[INFORMATION SUPPLIED]
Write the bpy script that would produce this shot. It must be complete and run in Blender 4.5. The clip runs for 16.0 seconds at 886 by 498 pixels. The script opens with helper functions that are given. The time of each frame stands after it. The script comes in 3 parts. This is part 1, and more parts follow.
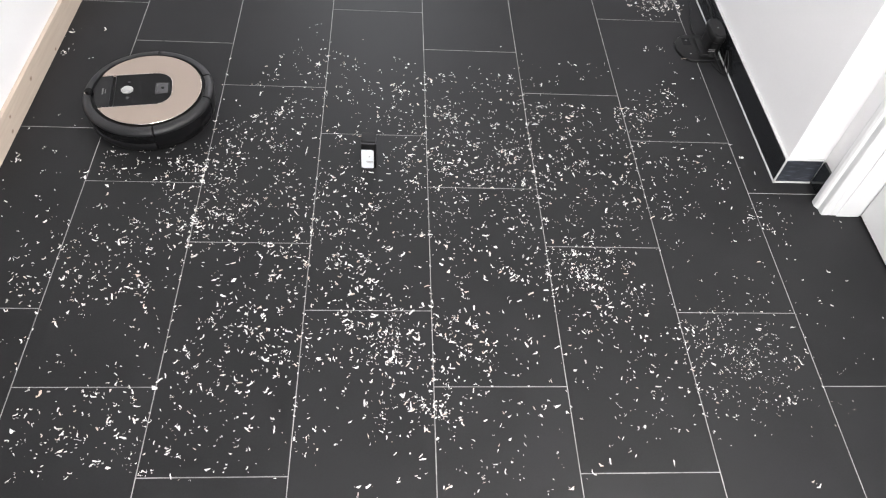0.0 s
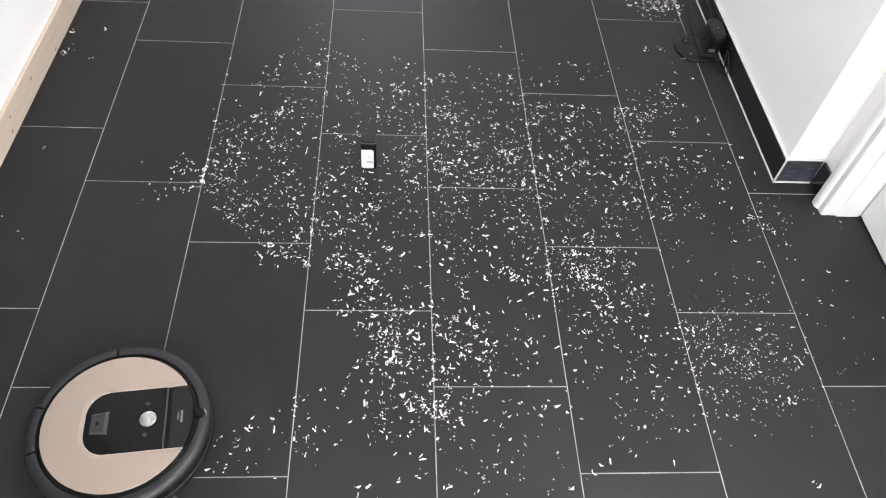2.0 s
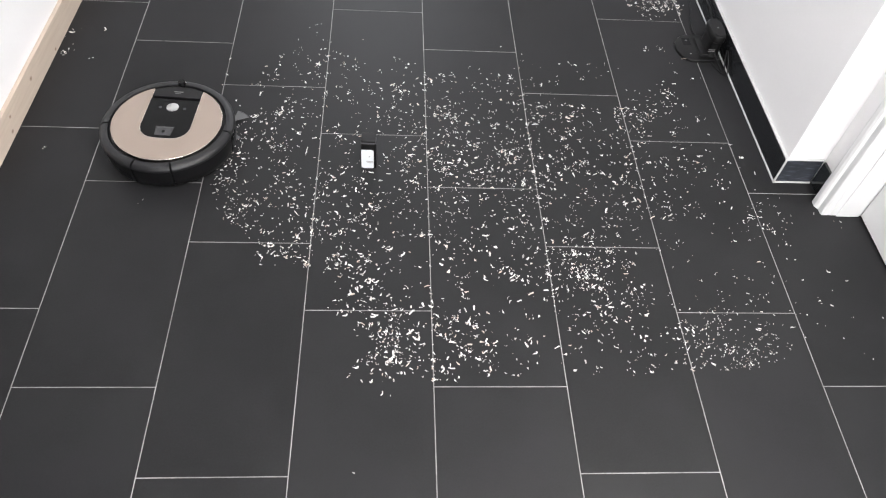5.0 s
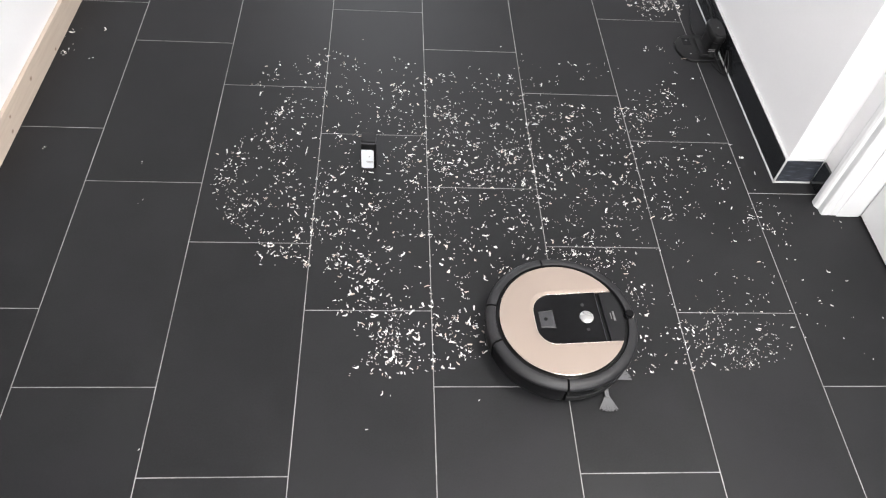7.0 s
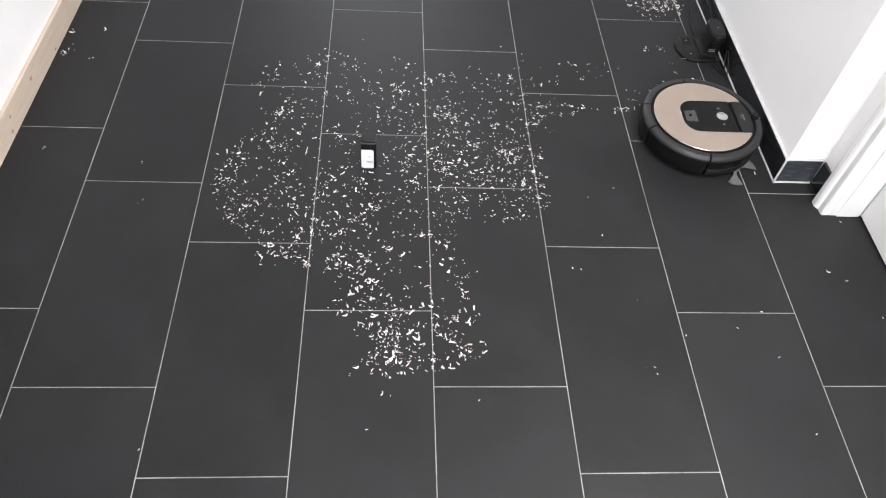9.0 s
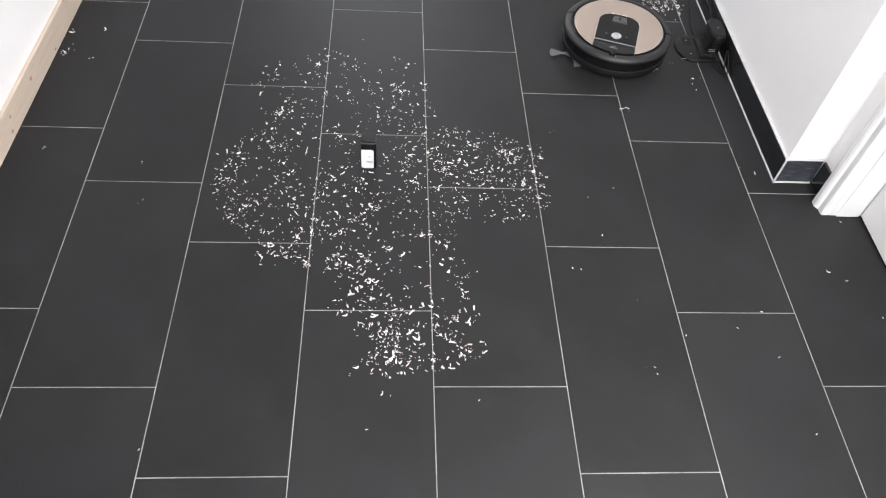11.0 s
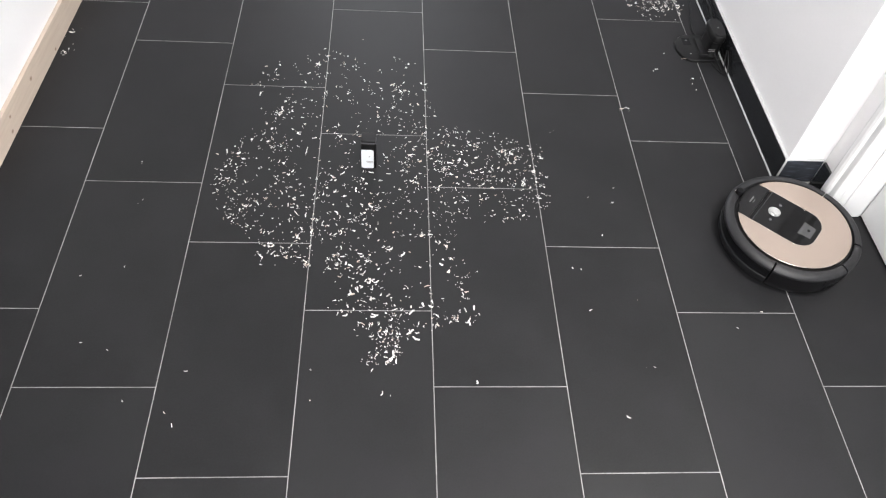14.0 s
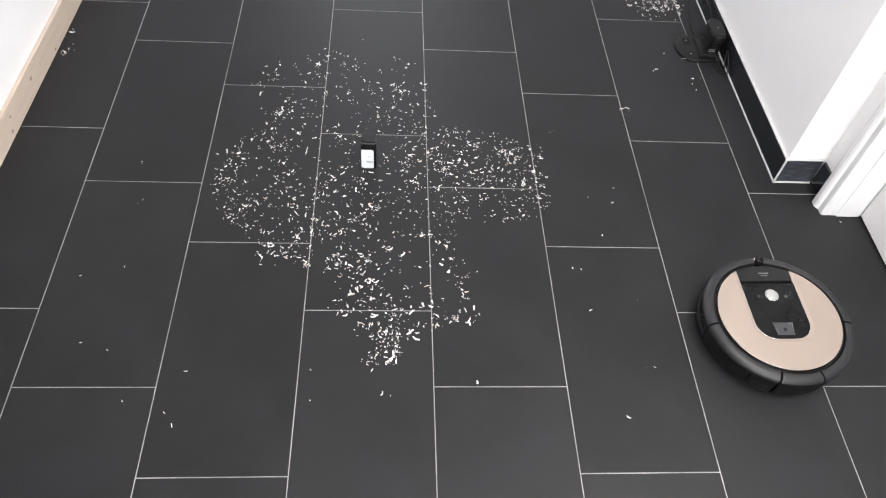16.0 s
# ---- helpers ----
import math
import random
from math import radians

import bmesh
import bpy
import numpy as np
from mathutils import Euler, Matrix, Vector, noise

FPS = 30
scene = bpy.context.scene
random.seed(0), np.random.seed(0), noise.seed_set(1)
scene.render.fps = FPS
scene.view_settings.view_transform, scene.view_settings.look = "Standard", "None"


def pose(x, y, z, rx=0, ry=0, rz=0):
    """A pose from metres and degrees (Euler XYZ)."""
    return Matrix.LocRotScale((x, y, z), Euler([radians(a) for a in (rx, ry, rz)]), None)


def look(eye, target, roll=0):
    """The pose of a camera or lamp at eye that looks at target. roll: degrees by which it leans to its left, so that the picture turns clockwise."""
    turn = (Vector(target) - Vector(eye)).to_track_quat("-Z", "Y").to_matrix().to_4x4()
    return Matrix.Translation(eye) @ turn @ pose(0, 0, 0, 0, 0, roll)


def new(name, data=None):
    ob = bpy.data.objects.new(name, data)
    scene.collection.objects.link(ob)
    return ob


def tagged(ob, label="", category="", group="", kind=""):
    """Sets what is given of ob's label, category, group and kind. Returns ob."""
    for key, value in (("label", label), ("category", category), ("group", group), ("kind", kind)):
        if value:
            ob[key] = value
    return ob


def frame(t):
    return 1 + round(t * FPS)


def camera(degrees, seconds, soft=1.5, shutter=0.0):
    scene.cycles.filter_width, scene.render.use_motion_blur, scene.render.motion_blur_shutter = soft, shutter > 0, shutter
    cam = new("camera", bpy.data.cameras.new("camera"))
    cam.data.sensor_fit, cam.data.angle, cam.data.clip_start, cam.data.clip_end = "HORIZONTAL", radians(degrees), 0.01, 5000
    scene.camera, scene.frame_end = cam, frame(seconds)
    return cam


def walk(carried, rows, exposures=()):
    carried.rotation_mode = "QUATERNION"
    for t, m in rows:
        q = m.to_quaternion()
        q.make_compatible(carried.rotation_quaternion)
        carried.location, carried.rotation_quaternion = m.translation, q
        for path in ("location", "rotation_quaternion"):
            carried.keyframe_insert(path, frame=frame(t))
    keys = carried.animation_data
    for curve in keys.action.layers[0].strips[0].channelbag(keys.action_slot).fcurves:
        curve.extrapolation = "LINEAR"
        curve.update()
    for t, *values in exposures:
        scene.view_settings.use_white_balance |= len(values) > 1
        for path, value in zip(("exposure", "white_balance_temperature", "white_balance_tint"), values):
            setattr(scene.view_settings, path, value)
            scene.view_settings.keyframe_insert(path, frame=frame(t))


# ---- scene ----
cam = camera(62.5, 16.0, soft=1.15)
EYE = look((-0.104, -0.951, 1.473), (0.044, 0.269, -0.105), 6.2)
walk(cam, [(0.0, EYE), (16.0, EYE)], exposures=[(0.0, 0.22), (16.0, 0.22)])

# ---- light ----
world = bpy.data.worlds.new("daylight")
scene.world = world
world.use_nodes = True
wn = world.node_tree
sky = wn.nodes.new("ShaderNodeTexSky")
sky.sky_type, sky.sun_disc, sky.sun_elevation, sky.sun_rotation = "NISHITA", False, radians(40), radians(150)
wn.links.new(sky.outputs[0], wn.nodes["Background"].inputs[0])
wn.nodes["Background"].inputs[1].default_value = 0.1


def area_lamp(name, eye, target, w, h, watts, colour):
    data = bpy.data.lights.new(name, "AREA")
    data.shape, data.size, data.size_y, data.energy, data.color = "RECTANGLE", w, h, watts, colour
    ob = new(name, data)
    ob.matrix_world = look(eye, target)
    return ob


# unseen window, assumed behind the camera from the brightly lit south faces
area_lamp("window_light_near", (0.32, -2.62, 1.55), (0.45, 0.0, 1.45), 1.5, 1.5, 80, (1.0, 0.985, 0.97))
# added fill, out of view, to lift the far floor and walls
area_lamp("fill_light_far", (-0.15, 3.02, 1.45), (0.85, 0.6, 0.9), 1.0, 1.7, 18, (0.97, 0.98, 1.0))
# added overhead fill; no fixture hangs here
area_lamp("fill_light_above", (0.82, -0.45, 2.46), (0.82, -0.45, 0.0), 0.6, 0.6, 42, (1.0, 0.965, 0.93))


# ---- materials ----
def material(name, colour, rough=0.6, metal=0.0, vary=0.12, scale=18.0, grain=160.0, bump=0.1, spread=0.0, coat=0.0, spec=0.5):
    """Plain surface with blotches at one scale, grain at another, and a random shade from piece to piece."""
    m = bpy.data.materials.new(name)
    m.use_nodes = True
    n, l = m.node_tree.nodes, m.node_tree.links
    b = n["Principled BSDF"]
    b.inputs["Roughness"].default_value, b.inputs["Metallic"].default_value = rough, metal
    b.inputs["Coat Weight"].default_value, b.inputs["Coat Roughness"].default_value = coat, 0.08
    b.inputs["Specular IOR Level"].default_value = spec
    tc = n.new("ShaderNodeTexCoord")
    big, fine = n.new("ShaderNodeTexNoise"), n.new("ShaderNodeTexNoise")
    big.inputs["Scale"].default_value, big.inputs["Detail"].default_value = scale, 5
    fine.inputs["Scale"].default_value, fine.inputs["Detail"].default_value = grain, 4
    l.new(tc.outputs["Object"], big.inputs["Vector"]), l.new(tc.outputs["Object"], fine.inputs["Vector"])
    mix = n.new("ShaderNodeMath")
    mix.operation = "MULTIPLY_ADD"
    mix.inputs[1].default_value = 0.5
    l.new(fine.outputs["Fac"], mix.inputs[0]), l.new(big.outputs["Fac"], mix.inputs[2])
    value = mix.outputs[0]
    if spread:
        info, add = n.new("ShaderNodeObjectInfo"), n.new("ShaderNodeMath")
        add.operation = "MULTIPLY_ADD"
        add.inputs[1].default_value = spread
        l.new(info.outputs["Random"], add.inputs[0]), l.new(value, add.inputs[2])
        value = add.outputs[0]
    ramp = n.new("ShaderNodeValToRGB")
    lo, hi = ramp.color_ramp.elements
    lo.position, hi.position = 0.35, 1.1 + spread
    hi.position = min(hi.position, 1.0)
    lo.color = (*[c * (1 - vary) for c in colour], 1)
    hi.color = (*[min(1, c * (1 + vary)) for c in colour], 1)
    l.new(value, ramp.inputs[0]), l.new(ramp.outputs[0], b.inputs["Base Color"])
    r = n.new("ShaderNodeMapRange")
    r.inputs["To Min"].default_value, r.inputs["To Max"].default_value = max(0, rough - 0.08), min(1, rough + 0.08)
    l.new(big.outputs["Fac"], r.inputs["Value"]), l.new(r.outputs[0], b.inputs["Roughness"])
    bp = n.new("ShaderNodeBump")
    bp.inputs["Strength"].default_value, bp.inputs["Distance"].default_value = bump, 0.001
    l.new(fine.outputs["Fac"], bp.inputs["Height"]), l.new(bp.outputs[0], b.inputs["Normal"])
    return m


# knots of the baseboard: (along, up, radius)
KNOTS = [(0.743, 0.051, 0.008), (0.578, 0.056, 0.006), (0.558, 0.021, 0.007), (0.928, 0.013, 0.006), (1.22, 0.045, 0.005), (0.31, 0.040, 0.007)]


def pine(name):
    """Pale planed pine: long grain and a few small knots."""
    m = bpy.data.materials.new(name)
    m.use_nodes = True
    n, l = m.node_tree.nodes, m.node_tree.links
    b = n["Principled BSDF"]
    b.inputs["Roughness"].default_value = 0.55
    tc, mp = n.new("ShaderNodeTexCoord"), n.new("ShaderNodeMapping")
    mp.inputs["Scale"].default_value = (20, 2.2, 30)
    l.new(tc.outputs["Object"], mp.inputs[0])
    grain = n.new("ShaderNodeTexNoise")
    grain.inputs["Scale"].default_value, grain.inputs["Detail"].default_value, grain.inputs["Distortion"].default_value = 3.0, 6, 0.6
    l.new(mp.outputs[0], grain.inputs["Vector"])
    ramp = n.new("ShaderNodeValToRGB")
    ramp.color_ramp.elements[0].position, ramp.color_ramp.elements[0].color = 0.3, (0.52, 0.43, 0.35, 1)
    ramp.color_ramp.elements[1].position, ramp.color_ramp.elements[1].color = 0.7, (0.59, 0.50, 0.415, 1)
    l.new(grain.outputs["Fac"], ramp.inputs[0])
    flat = n.new("ShaderNodeMapping")
    flat.inputs["Scale"].default_value = (0, 0.75, 1)
    l.new(tc.outputs["Object"], flat.inputs[0])
    near = None
    for y, z, r in KNOTS:
        d, size = n.new("ShaderNodeVectorMath"), n.new("ShaderNodeMath")
        d.operation, size.operation = "DISTANCE", "DIVIDE"
        d.inputs[1].default_value, size.inputs[1].default_value = (0, 0.75 * y, z), r
        l.new(flat.outputs[0], d.inputs[0]), l.new(d.outputs["Value"], size.inputs[0])
        if near is None:
            near = size.outputs[0]
        else:
            low = n.new("ShaderNodeMath")
            low.operation = "MINIMUM"
            l.new(near, low.inputs[0]), l.new(size.outputs[0], low.inputs[1])
            near = low.outputs[0]
    k = n.new("ShaderNodeValToRGB")
    k.color_ramp.elements[0].position, k.color_ramp.elements[0].color = 0.25, (0.45, 0.36, 0.31, 1)
    k.color_ramp.elements[1].position, k.color_ramp.elements[1].color = 1.0, (1, 1, 1, 1)
    l.new(near, k.inputs[0])
    mul = n.new("ShaderNodeMixRGB")
    mul.blend_type = "MULTIPLY"
    mul.inputs[0].default_value = 1
    l.new(ramp.outputs[0], mul.inputs[1]), l.new(k.outputs[0], mul.inputs[2]), l.new(mul.outputs[0], b.inputs["Base Color"])
    bp = n.new("ShaderNodeBump")
    bp.inputs["Strength"].default_value, bp.inputs["Distance"].default_value = 0.15, 0.001
    l.new(grain.outputs["Fac"], bp.inputs["Height"]), l.new(bp.outputs[0], b.inputs["Normal"])
    return m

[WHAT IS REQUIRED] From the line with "keys = carried.animation_data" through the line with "0.22), (16.0, 0.22)])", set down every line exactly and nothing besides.

[EXERCISE ANSWER]
    keys = carried.animation_data
    for curve in keys.action.layers[0].strips[0].channelbag(keys.action_slot).fcurves:
        curve.extrapolation = "LINEAR"
        curve.update()
    for t, *values in exposures:
        scene.view_settings.use_white_balance |= len(values) > 1
        for path, value in zip(("exposure", "white_balance_temperature", "white_balance_tint"), values):
            setattr(scene.view_settings, path, value)
            scene.view_settings.keyframe_insert(path, frame=frame(t))


# ---- scene ----
cam = camera(62.5, 16.0, soft=1.15)
EYE = look((-0.104, -0.951, 1.473), (0.044, 0.269, -0.105), 6.2)
walk(cam, [(0.0, EYE), (16.0, EYE)], exposures=[(0.0, 0.22), (16.0, 0.22)])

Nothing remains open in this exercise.